In more serious cases, online regional discrimination, especially those with radical patriotism, will become extreme digital nationalism. Nationalism is an ideology based on one’s ethnicity, originating from a strong identification with one’s nationality (Heang, 2024). The global rise of the internet frees nationalism’s expression from the constraints of geography. Digital nationalism brings nationalism from the government to individuals. Online users can express their national belonging while challenging others’ national identity daily (Ahmad, 2022). Digital nationalism relies on the conflict framework of ‘us vs them’, so the display of IP location may simplify complex issues into binary oppositions of “patriotic or not”, and create regional conflicts to transfer social contradictions. For example, some users’ loyalty and authenticity of speech may be doubted if their IP shows outside the region of speech focus. In digital nationalism disputes, IP is closely connected to the social psychology of belonging and exclusivity, credibility, and stigmatization. From this, we can see that IP address is not only a network location tool, but also contains geographical information. When the platforms actively display the user’s IP location, it essentially links network behavior with geographic identity, strengthening the territorial boundaries in digital space (Deibert, 2020). However, should we let geographical location determine how we can trust or hate someone online?

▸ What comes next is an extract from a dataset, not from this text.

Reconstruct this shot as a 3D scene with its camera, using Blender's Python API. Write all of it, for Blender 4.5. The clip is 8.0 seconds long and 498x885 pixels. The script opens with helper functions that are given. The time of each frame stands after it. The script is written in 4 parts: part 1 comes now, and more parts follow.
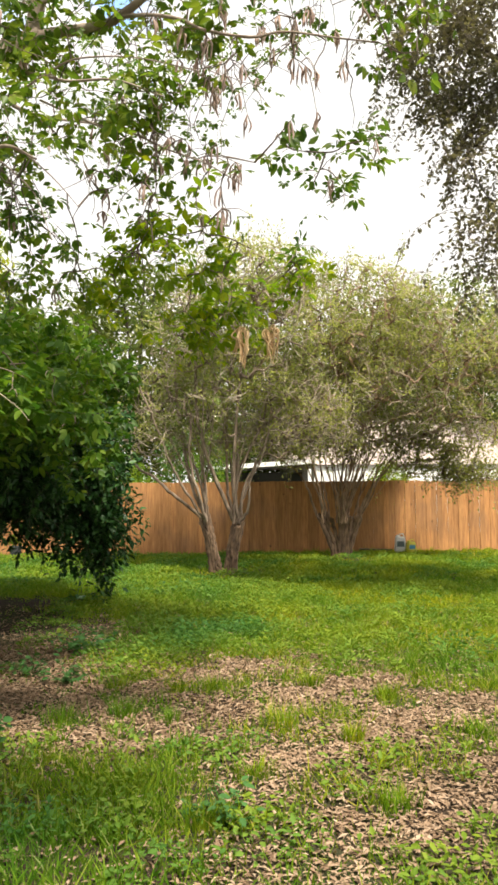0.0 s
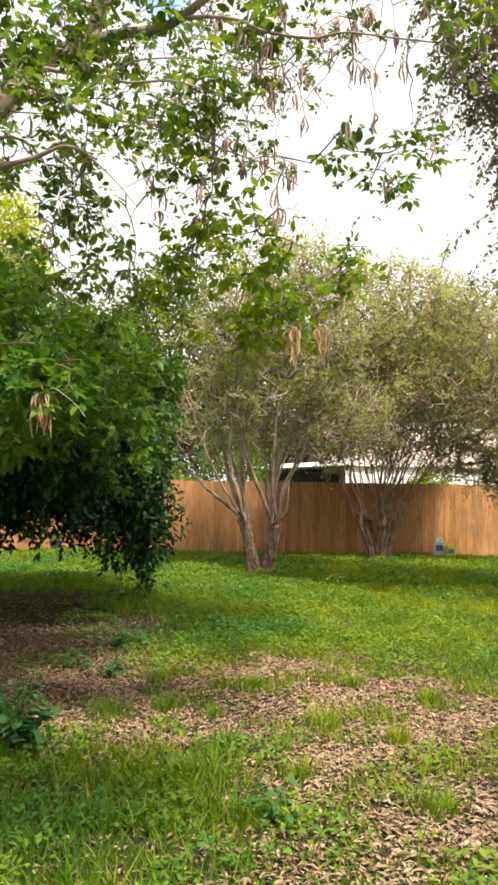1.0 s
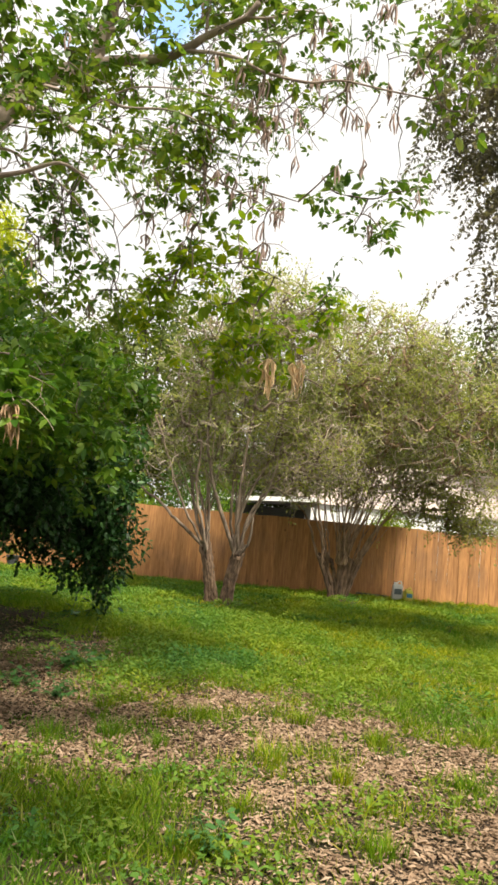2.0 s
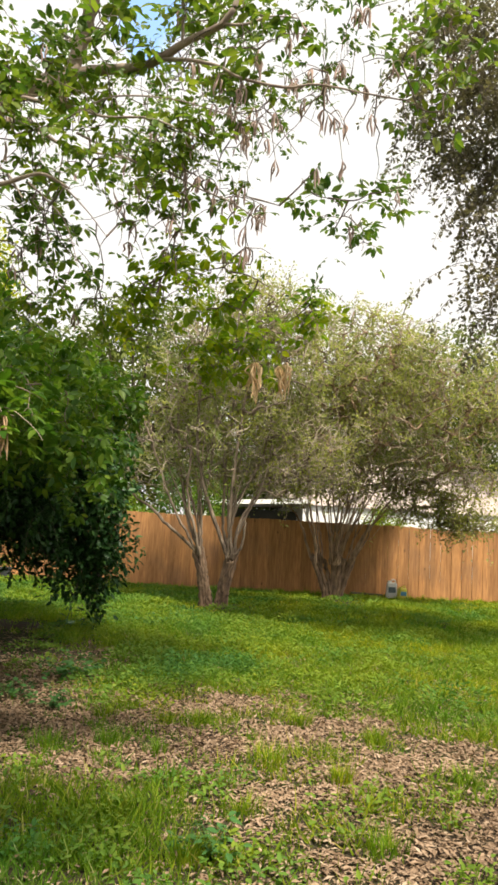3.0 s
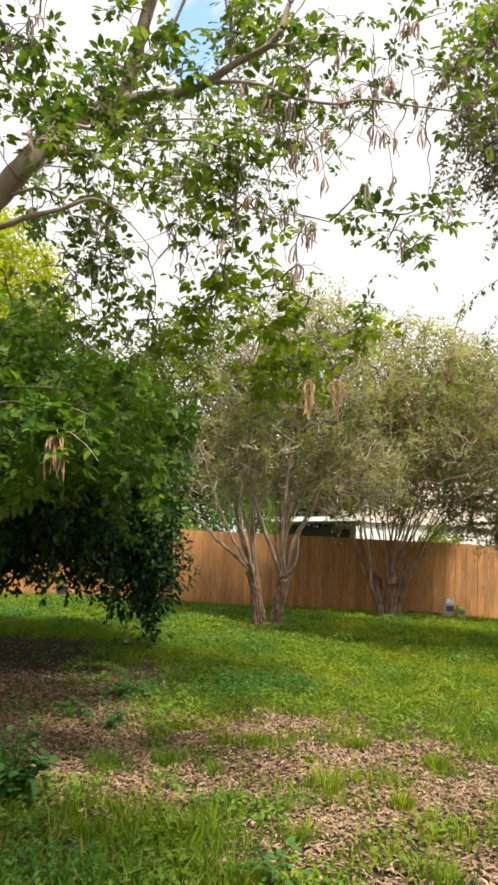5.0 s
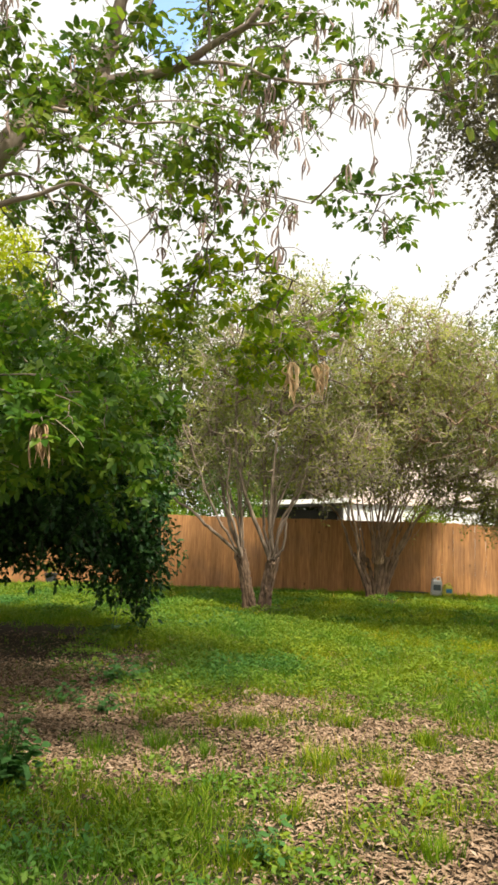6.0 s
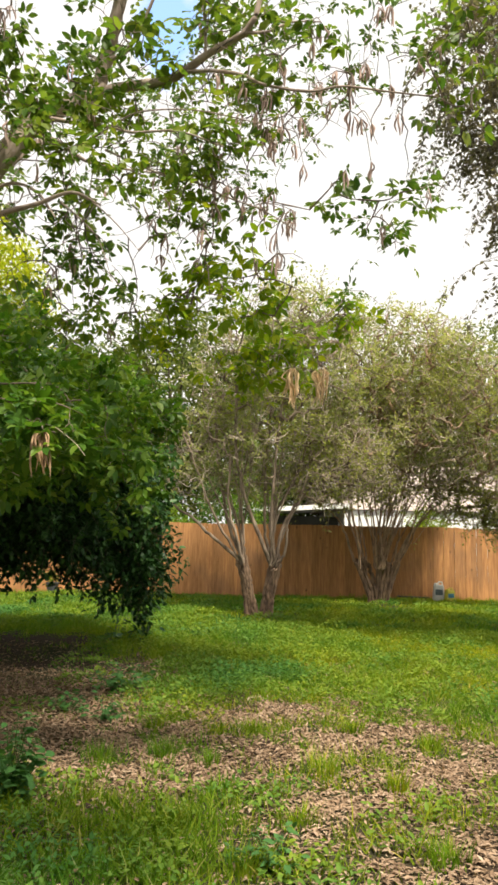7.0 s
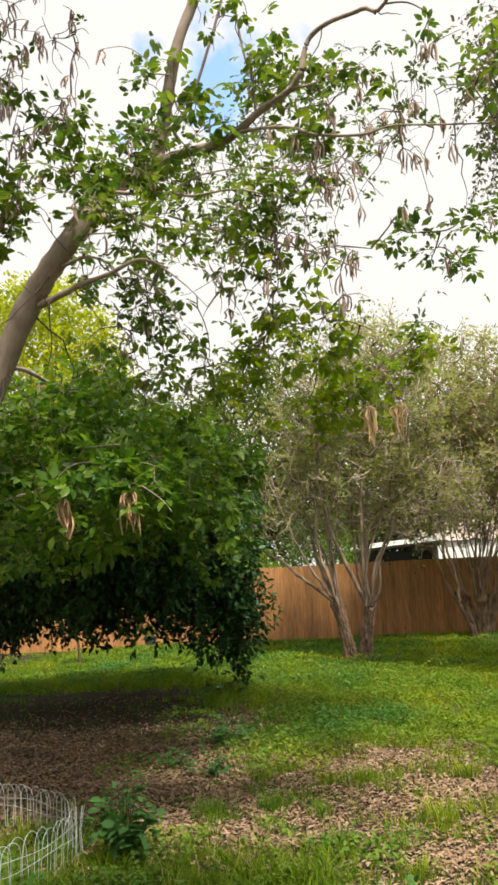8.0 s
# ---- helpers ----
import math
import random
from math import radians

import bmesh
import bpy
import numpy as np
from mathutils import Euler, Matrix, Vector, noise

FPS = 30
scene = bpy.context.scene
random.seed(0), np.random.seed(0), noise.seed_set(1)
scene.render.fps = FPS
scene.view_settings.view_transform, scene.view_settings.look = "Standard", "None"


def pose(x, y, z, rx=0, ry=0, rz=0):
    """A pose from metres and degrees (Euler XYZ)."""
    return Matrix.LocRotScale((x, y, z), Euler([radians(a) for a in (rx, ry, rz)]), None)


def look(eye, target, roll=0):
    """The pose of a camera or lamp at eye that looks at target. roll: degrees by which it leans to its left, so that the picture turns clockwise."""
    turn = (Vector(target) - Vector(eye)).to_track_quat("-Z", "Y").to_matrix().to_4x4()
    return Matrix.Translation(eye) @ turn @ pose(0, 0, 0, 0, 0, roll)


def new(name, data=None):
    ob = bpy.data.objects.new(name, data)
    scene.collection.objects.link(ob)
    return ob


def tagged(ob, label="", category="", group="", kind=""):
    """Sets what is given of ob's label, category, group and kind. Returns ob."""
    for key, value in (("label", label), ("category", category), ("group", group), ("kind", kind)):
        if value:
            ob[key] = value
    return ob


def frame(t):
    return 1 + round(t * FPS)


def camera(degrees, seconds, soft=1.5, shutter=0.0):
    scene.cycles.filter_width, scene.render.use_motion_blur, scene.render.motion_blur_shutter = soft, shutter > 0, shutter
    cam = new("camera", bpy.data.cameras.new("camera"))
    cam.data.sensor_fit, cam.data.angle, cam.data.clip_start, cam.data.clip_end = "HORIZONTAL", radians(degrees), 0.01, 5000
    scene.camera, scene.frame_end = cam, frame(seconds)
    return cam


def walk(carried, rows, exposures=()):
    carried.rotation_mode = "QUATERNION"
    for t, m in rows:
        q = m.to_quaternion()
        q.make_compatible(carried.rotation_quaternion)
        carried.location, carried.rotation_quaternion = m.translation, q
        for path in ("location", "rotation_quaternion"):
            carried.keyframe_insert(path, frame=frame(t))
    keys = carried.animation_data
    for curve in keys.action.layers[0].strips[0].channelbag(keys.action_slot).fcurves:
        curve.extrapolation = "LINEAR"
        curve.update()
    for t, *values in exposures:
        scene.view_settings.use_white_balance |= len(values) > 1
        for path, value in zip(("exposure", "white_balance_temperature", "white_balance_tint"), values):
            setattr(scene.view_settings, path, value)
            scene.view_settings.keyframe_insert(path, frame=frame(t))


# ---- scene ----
cam = camera(37.0, 8.0, soft=2.9)
PATH = [
    (0, (0.33, 1.945, 1.629), (0.236, 3.939, 1.764), -0.5),
    (0.5, (0.275, 1.937, 1.625), (0.118, 3.929, 1.708), -0.6),
    (1, (0.241, 1.918, 1.624), (0.052, 3.905, 1.758), 0.8),
    (1.5, (0.245, 1.898, 1.607), (0.107, 3.883, 1.816), 4.2),
    (1.7, (0.251, 1.9, 1.608), (0.135, 3.885, 1.827), 5.3),
    (2.8, (0.252, 1.892, 1.601), (0.17, 3.878, 1.828), 3.7),
    (3, (0.258, 1.881, 1.605), (0.173, 3.866, 1.838), 3.2),
    (3.5, (0.249, 1.893, 1.607), (0.11, 3.872, 1.868), 2.6),
    (4, (0.236, 1.888, 1.608), (-0.01, 3.846, 1.932), 2.4),
    (4.5, (0.241, 1.897, 1.602), (-0.018, 3.855, 1.92), 2.6),
    (5, (0.243, 1.907, 1.611), (0.019, 3.876, 1.883), 2.9),
    (5.2, (0.247, 1.893, 1.606), (0.038, 3.865, 1.869), 3.0),
    (6.3, (0.251, 1.903, 1.611), (0.068, 3.882, 1.837), 1.5),
    (6.5, (0.252, 1.899, 1.606), (0.07, 3.878, 1.837), 1.5),
    (7, (0.245, 1.898, 1.605), (0.058, 3.874, 1.854), 1.1),
    (7.5, (0.245, 1.889, 1.612), (-0.024, 3.849, 1.902), -1.2),
    (8, (0.251, 1.878, 1.622), (-0.148, 3.804, 1.986), -3.0),
]
walk(cam, [(t, look(eye, target, roll)) for t, eye, target, roll in PATH],
     exposures=[(0.0, 0.56), (1.0, 0.57), (1.7, 0.48), (3.0, 0.36), (4.0, 0.22), (4.5, 0.26), (5.5, 0.40), (7.0, 0.42), (8.0, 0.24)])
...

The Outcome —— Protection or Prohibition? Safety or Surveillance?

The effect of IP localization mainly focuses on cleaning up China’s online environment, such as striking the internet army, suppressing false information, and deterring online criminals and keyboard men. Many scholars believe that IP locality transparency can also provide netizens with more dimensions of reference. For the users, the function protects them from malicious rumor-mongering, fake news, and clot-chasing users. However, it is worth noting that these positive results are mostly just theoretical on the level of discussion. The consequences are not as simple as hate speech causing harm to victims and regional groups.

I will introduce a mass communication theory, Spiral of Silence, here (see Figure 5). This theory states that individuals’ perception of public opinion can affect their willingness to express their views. In other words, individuals cannot completely avoid being influenced by the words of others, and a sense of security is the foundation for individuals to express their opinions, including on the Internet (Spiral of silence, 2025). Showing IP addresses increases the risk of exposure to harm when netizens surf the internet. To protect themselves, people usually choose to keep silent and learn to be disaffected. When they feel risks and exercise self-restraint, the emotional tendency, diversity, and readability of online speech are changed through subtle influence (LE, KONG, & DUAN, 2024). The result is a clean but narrower digital space created.

Figure 5. The Theory of Spiral of Silence (Wikipedia, 2025)

In addition, here is a question that has the disclosure of users’ IP location obtained their consent. I will not answer this question, after all, it has become an inevitable outcome. However, many people neglect that this data is a form of personal privacy when they passionately discuss IP addresses online. The exposure of this type of information exposes the possibility of online harm extending offline, such as doxxing and tracking, just like the outcome of other real-life privacy information leaking. At this point, it can be seen that transparency is not entirely equivalent to security and it even brings security issues because personal information has shifted from being regulated by platforms to being monitored by the public.

Rethinking Digital Governance —— Who’s in Charge?

The original intention of showing IP addresses is to protect Internet users and the online environment. However, what happens when it leads to targeted harassment, hate speech, or other harm? Who’s responsible for these consequences, the platform, the government, or someone else entirely? Behind every governance policy, not only showing IP locations but also others, lies a complex web of power.

Firstly, as the “information gatekeeper”, those social media platforms have extraordinary control (Flew, 2021). However, some large enterprises, like Google and Meta, are found to use the identity of neutral intermediary and asymmetric information to interface visible content on social media and change the platform policies silently, though there are some constitutions for the internet, like the European Union’s Digital Markets Act (Kausche, & Weiss, 2024). If the state governs on the platforms’ behalf, governance may be imbalanced because of political differences. As mentioned earlier, the EU imposes restrictions on Internet companies, but these companies enjoy great autonomy and the EU is unable to monitor their behaviors. In contrast, network governance is led by the governments in some countries with centralized power, but digital technologies may serve surveillance capitalism and restrict the speech freedoms of citizens (Olszewska, 2023). Additionally, the criteria of hate speech is hard to define because of the serious dependence on regional culture. However, many social media applications are worldwide, so the difficulty of applying global community standards has increased (Sinpeng, Martin, Gelber, & Shields, 2021).

Even if there is no “Showing IP Location” policy, these imbalances lead to users from all over the world, who are under online attack, being treated differently, not because they cannot be considered harmed, but because the policies are inconsistent. It is necessary to adjust the frame of digital platforms’ governance gradually to solve this issue and make platform rules more democratic and globally fair. I think it is more important to introduce co-governance models, which means platforms working with governments, researchers, and communities, compared to debating who leads governance. Studies show that this model will act more effectively when diverse stakeholders work together because a variety of governance strategies stimulate value co-creation and cover more groups relatively (Xiao, & Ke, 2024). The diversity also includes diverse voices in online speech. Even though multiple voices can easily lead to conflicts, studies show that these people will increase mutual understanding and trust in communication, and high trust brings more positive effects (Siddiki, Kim, & Leach, 2017). The platforms can also do some practical behaviors like publishing clearer appeals processes and replying to them actively when users actually suffer from network damage.

In conclusion, IP is more than just a dot on the map and is related to other information. However, it should not decide how people are treated online. This question ultimately boils down to how internet regulation manages online hate speech. We should rethink the frame of digital governance, then we can build a not just safer, but fairer online environment for everyone.